L’impatto della GenAI sui processi aziendali? Per Sas il 90% dei cmo fatica a comprenderne le potenzialità

Sei marketer su dieci rivelano che la loro principale preoccupazione riguardo all'uso della Intelligenza artificiale generativa è la sicurezza dei dati

Il 75% dei professionisti del marketing utilizza già la GenAI nel proprio lavoro quotidiano

Un nuovo studio globale, “Marketers and GenAI: Diving Into the Shallow End”, condotto da Sas e Coleman Parkes Research, rivela che, sebbene il 90% delle organizzazioni preveda di investire nell’intelligenza artificiale generativa per il marketing nel 2025, il 90% dei cmo ammette di non comprendere completamente la GenAI o il suo potenziale impatto sui processi aziendali. Questa mancanza di comprensione approfondita della GenAI tra executive nel marketing potrebbe ostacolare l’adozione futura di usi più sofisticati della GenAI – applicazioni che potrebbero tradursi in maggiori efficienze organizzative, efficacia di marketing duratura e, in ultima analisi, un vantaggio competitivo sostenuto.

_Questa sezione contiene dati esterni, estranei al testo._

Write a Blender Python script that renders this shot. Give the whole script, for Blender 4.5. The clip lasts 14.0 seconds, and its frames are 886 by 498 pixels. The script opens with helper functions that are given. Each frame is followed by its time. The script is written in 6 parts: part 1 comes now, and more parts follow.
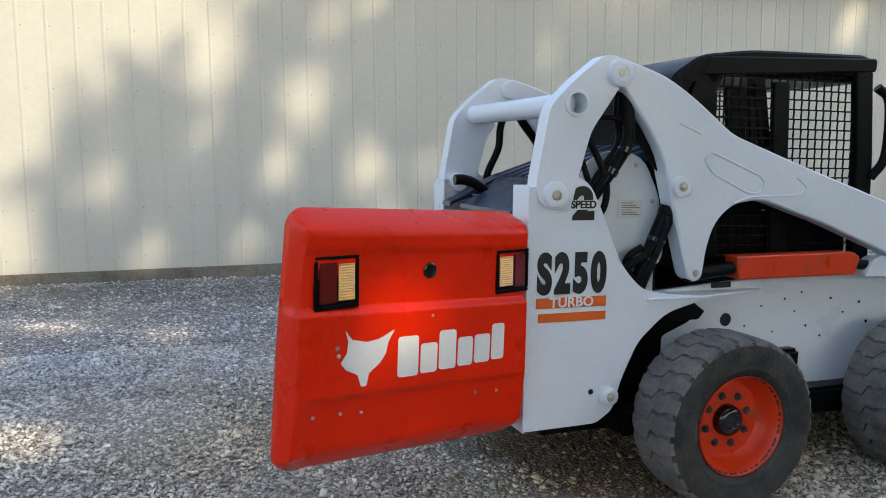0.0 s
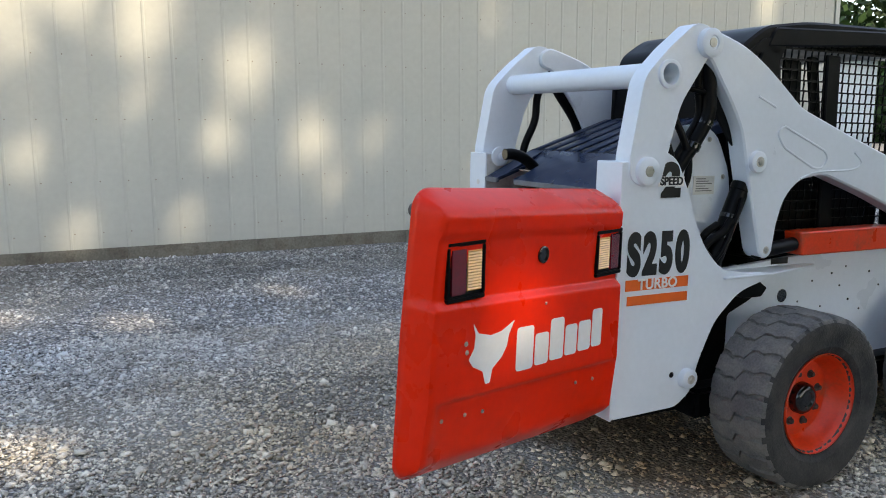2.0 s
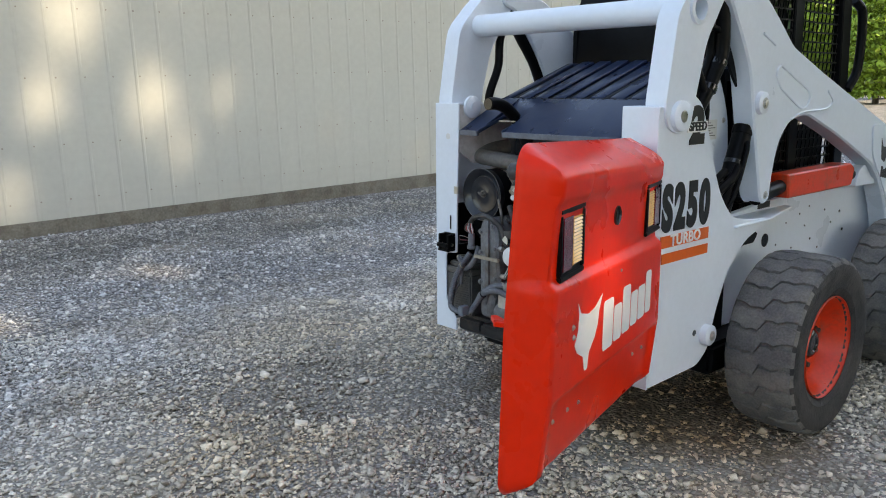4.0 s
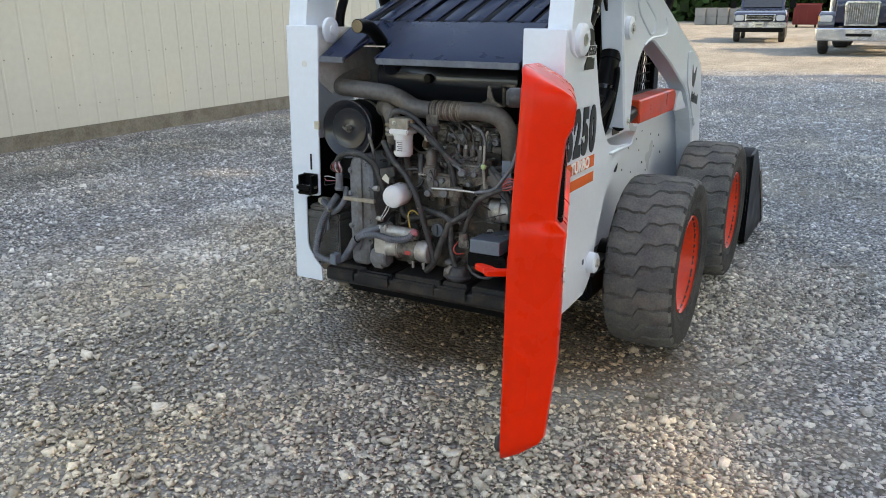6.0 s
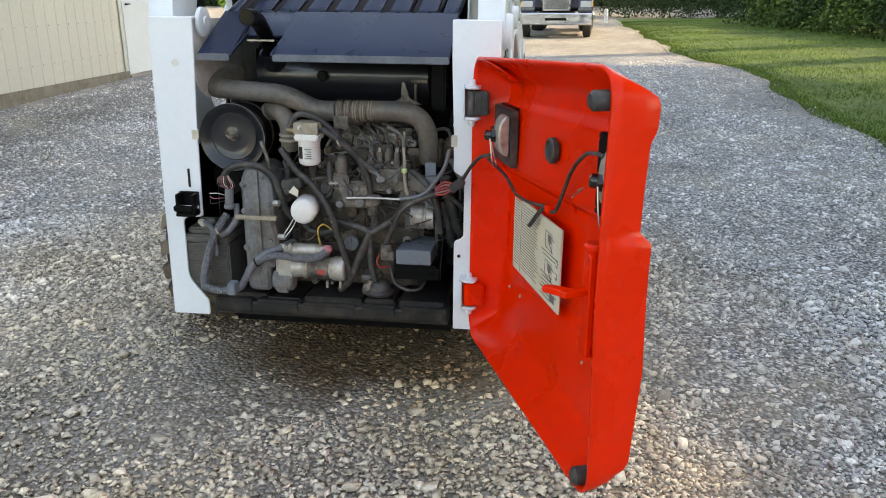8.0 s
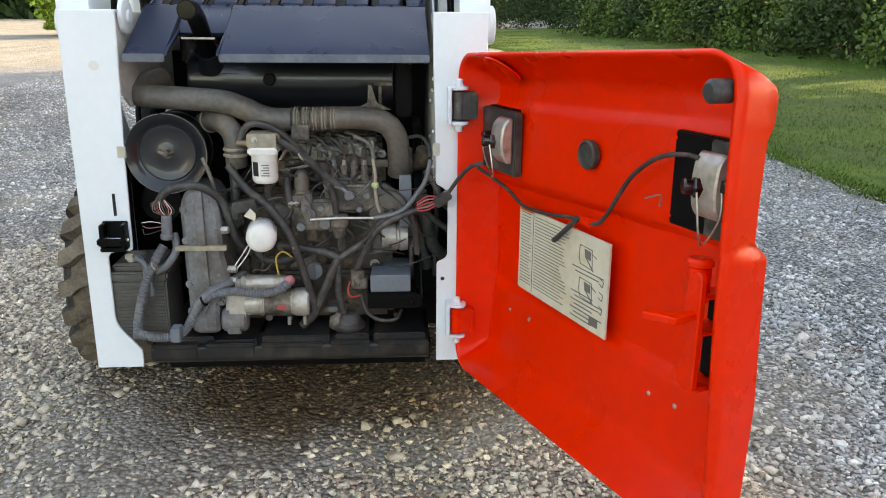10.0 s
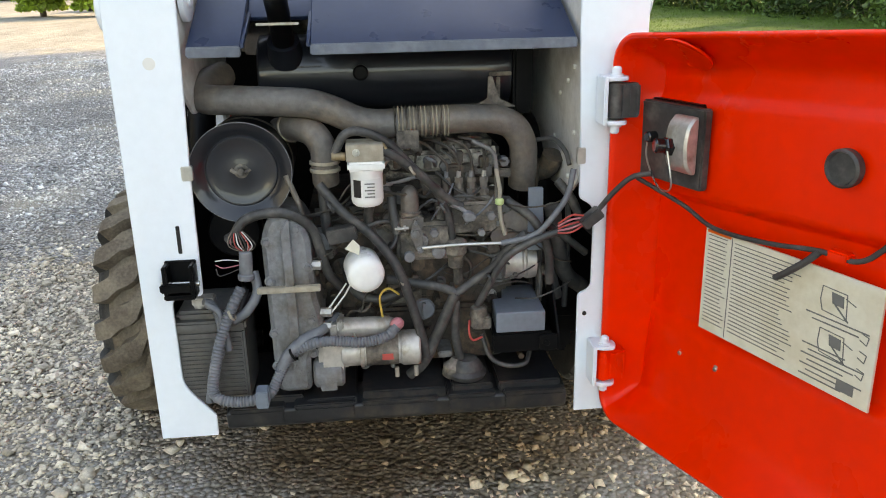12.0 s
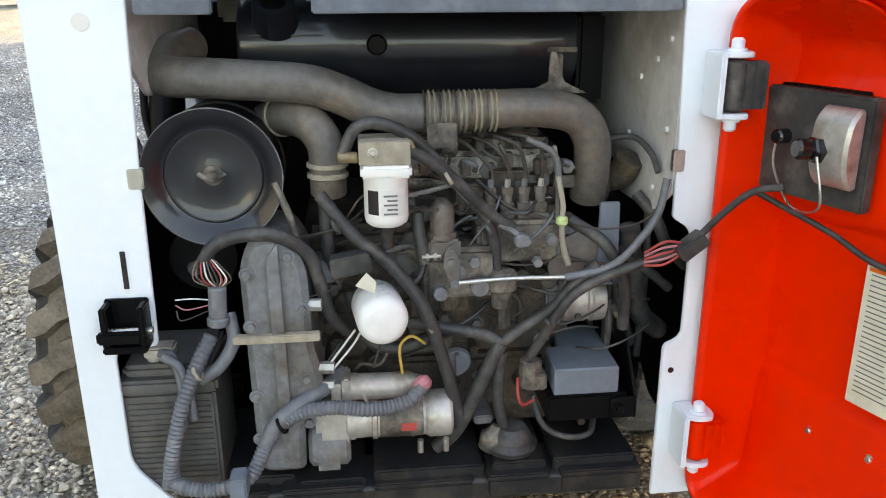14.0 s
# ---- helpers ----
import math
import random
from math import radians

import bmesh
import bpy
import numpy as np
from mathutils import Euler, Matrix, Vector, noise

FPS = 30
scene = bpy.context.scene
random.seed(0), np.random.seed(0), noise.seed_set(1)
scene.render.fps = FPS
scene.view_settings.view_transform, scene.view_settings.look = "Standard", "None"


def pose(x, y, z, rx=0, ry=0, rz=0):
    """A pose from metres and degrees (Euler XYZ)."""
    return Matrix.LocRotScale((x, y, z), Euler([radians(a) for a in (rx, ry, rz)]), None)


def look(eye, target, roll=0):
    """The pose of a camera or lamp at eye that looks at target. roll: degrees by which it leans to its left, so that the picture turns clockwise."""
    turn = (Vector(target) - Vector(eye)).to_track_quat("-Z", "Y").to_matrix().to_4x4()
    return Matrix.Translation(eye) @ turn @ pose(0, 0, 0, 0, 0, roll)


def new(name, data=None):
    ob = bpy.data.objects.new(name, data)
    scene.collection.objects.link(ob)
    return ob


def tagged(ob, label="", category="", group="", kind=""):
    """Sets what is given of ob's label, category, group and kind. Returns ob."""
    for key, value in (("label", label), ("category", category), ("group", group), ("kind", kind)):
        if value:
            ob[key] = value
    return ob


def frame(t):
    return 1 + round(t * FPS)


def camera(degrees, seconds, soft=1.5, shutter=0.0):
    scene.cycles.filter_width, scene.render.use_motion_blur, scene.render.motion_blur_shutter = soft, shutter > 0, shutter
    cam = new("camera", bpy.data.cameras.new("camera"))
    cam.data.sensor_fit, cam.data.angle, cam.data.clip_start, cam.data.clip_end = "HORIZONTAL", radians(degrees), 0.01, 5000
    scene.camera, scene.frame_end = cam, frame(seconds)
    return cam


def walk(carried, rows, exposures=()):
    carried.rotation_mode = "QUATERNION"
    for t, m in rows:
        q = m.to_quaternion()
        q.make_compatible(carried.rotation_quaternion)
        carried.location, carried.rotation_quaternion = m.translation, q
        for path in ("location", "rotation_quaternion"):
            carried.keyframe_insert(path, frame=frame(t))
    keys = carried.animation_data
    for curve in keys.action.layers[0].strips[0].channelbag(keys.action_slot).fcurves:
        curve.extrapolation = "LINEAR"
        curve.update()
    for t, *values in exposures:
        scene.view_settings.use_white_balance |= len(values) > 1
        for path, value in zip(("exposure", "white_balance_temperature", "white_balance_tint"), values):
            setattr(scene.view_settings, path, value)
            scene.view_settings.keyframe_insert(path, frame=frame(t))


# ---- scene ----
cam = camera(58.2, 14.0, soft=1.0)
LEVEL = Matrix.Rotation(radians(1.3), 4, Vector((0.345, 0.938, 0.0)))
PATH = [
    (0, (-1.488, -3.731, 1.576), (-0.813, -1.863, 1.347), -0.4),
    (0.5, (-1.743, -3.611, 1.582), (-1.036, -1.755, 1.345), -0.3),
    (1, (-1.919, -3.522, 1.586), (-1.169, -1.685, 1.333), -0.3),
    (1.5, (-2.022, -3.305, 1.565), (-1.193, -1.506, 1.291), -0.2),
    (2, (-2.137, -3.152, 1.593), (-1.21, -1.406, 1.29), -0.2),
    (2.2, (-2.189, -3.093, 1.589), (-1.212, -1.376, 1.275), -0.1),
    (4.3, (-2.582, -2.197, 1.566), (-1.217, -0.803, 1.126), -1.6),
    (4.5, (-2.597, -2.151, 1.556), (-1.19, -0.804, 1.101), -1.5),
    (5, (-2.634, -1.99, 1.553), (-1.123, -0.78, 1.05), -1.2),
    (5.5, (-2.716, -1.764, 1.558), (-1.105, -0.712, 1.013), -0.7),
    (6, (-2.708, -1.608, 1.534), (-1.025, -0.7, 0.948), -0.5),
    (6.5, (-2.676, -1.37, 1.518), (-0.93, -0.611, 0.904), -0.5),
    (7, (-2.678, -1.218, 1.521), (-0.877, -0.617, 0.892), -0.4),
    (7.5, (-2.676, -1.004, 1.522), (-0.825, -0.582, 0.893), -0.3),
    (8, (-2.695, -0.792, 1.551), (-0.81, -0.543, 0.928), -0.1),
    (8.2, (-2.692, -0.736, 1.542), (-0.798, -0.552, 0.925), 0.0),
    (10.3, (-2.347, -0.215, 1.481), (-0.448, -0.387, 0.88), 0.1),
    (10.5, (-2.324, -0.139, 1.492), (-0.428, -0.331, 0.885), 0.1),
    (11, (-2.26, -0.032, 1.493), (-0.368, -0.233, 0.876), -0.2),
    (11.5, (-2.059, 0.021, 1.48), (-0.171, -0.162, 0.845), -0.9),
    (12, (-1.844, 0.043, 1.485), (0.035, -0.13, 0.823), -1.6),
    (12.5, (-1.75, 0.055, 1.491), (0.121, -0.112, 0.805), -1.9),
    (13, (-1.564, 0.08, 1.443), (0.307, -0.099, 0.757), -1.7),
    (13.5, (-1.411, 0.085, 1.392), (0.458, -0.108, 0.706), -1.1),
    (14, (-1.319, 0.098, 1.38), (0.555, -0.106, 0.711), -0.6),
]
walk(cam, [(t, look(eye, target, roll)) for t, eye, target, roll in PATH], exposures=[(0.0, 1.74, 7900, 12), (2.2, 1.80, 8050, 12), (5.0, 2.10, 8800, 12), (8.0, 2.42, 10100, 12), (10.5, 2.62, 10700, 12), (12.0, 2.72, 10500, 12), (14.0, 2.86, 10300, 12)])

# ---- light ----
SUN_FROM = Vector((0.40, -0.90, 0.80)).normalized()
world = bpy.data.worlds.new("sky")
scene.world = world
world.use_nodes = True
wn = world.node_tree
sky = wn.nodes.new("ShaderNodeTexSky")
sky.sky_type, sky.sun_disc = "NISHITA", False
sky.sun_elevation = math.asin(SUN_FROM.z)
sky.sun_rotation = math.atan2(SUN_FROM.x, SUN_FROM.y)
wn.links.new(sky.outputs[0], wn.nodes["Background"].inputs["Color"])
wn.nodes["Background"].inputs["Strength"].default_value = 0.15
sun = new("sun", bpy.data.lights.new("sun", "SUN"))
sun.data.energy, sun.data.angle, sun.data.color = 1.3, radians(0.8), (1.0, 0.90, 0.74)
sun.matrix_world = look(SUN_FROM * 60, (0, 0, 0))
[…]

Sebbene il 75% dei professionisti del marketing utilizzi già la GenAI nel proprio lavoro quotidiano – e il marketing, in effetti, sia più avanti rispetto ad altre funzioni aziendali, inclusa l’IT, nell’adozione della GenAI – molti marketer la usano per compiti semplici come la scrittura, la modifica e la creazione di contenuti, il che rappresenta solo una parte del suo potenziale. Quando si tratta di casi d’uso più sofisticati, solo:

  • Il 18% utilizza la tecnologia per costruire audience.
  • Il 16% usa la GenAI per mappare il customer journey del cliente.
  • Il 14% la impiega per l’ottimizzazione dei prezzi.
  • Il 19% utilizza la GenAI per il targeting del pubblico.

Questa situazione non è ottimale, poiché i marketer riferiscono che, quando adottano la GenAI, ottengono un forte ritorno sull’investimento, in particolare in termini di personalizzazione (92%), soddisfazione e fidelizzazione dei clienti (89%), elaborazione di grandi set di dati (88%) e accuratezza nelle analisi predittive (88%).







«Non sorprende che i marketer siano all’avanguardia nell’adozione della GenAI, poiché questa tecnologia si presta alla sperimentazione e alla creatività – due caratteristiche distintive della professione del marketing», ha affermato Jenn Chase, chief marketing officer e executive vice president di Sas. «Tuttavia, è deludente che la mancanza di comprensione della GenAI da parte dei cmo e del senior management stia impedendo alle organizzazioni di sfruttare appieno il potenziale di questa entusiasmante nuova tecnologia. Formazione e istruzione sono fondamentali per superare questo ostacolo, poiché l’uso della GenAI non solo aumenta la produttività, ma può anche migliorare l’esperienza del cliente e favorire la crescita aziendale».

La buona notizia è che questa situazione sembra destinata a cambiare, poiché i marketer prevedono di espandere l’uso della GenAI entro uno o due anni, nella speranza di risparmiare tempo e costi (63%), migliorare la gestione dei rischi e la compliance (62%) e consentire una gestione più efficiente di grandi set di dati (60%). Uno su cinque prevede applicazioni immersive come la realtà virtuale adattiva, una percentuale che sale a tre su dieci tra coloro che hanno già adottato completamente la GenAI. Oltre alla mancanza di una direzione strategica da parte dei cmo, un altro ostacolo all’utilizzo efficace della GenAI è la preoccupazione per la privacy e la fiducia. Sei marketer su dieci (61%) rivelano che la loro principale preoccupazione riguardo all’uso della GenAI è la sicurezza dei dati, mentre il 61% cita anche la privacy dei dati. Questi sono i due principali timori tra tutti i rispondenti, e con buone ragioni. Sebbene un terzo delle organizzazioni disponga di un quadro di governance ben definito e completo per la gestione dei dati, questa percentuale scende a meno di uno su dieci per quanto riguarda la GenAI. Coloro che hanno implementato completamente la GenAI per il marketing sono più propensi a disporre di un quadro di governance ben definito e completo, ma quattro su dieci non lo hanno.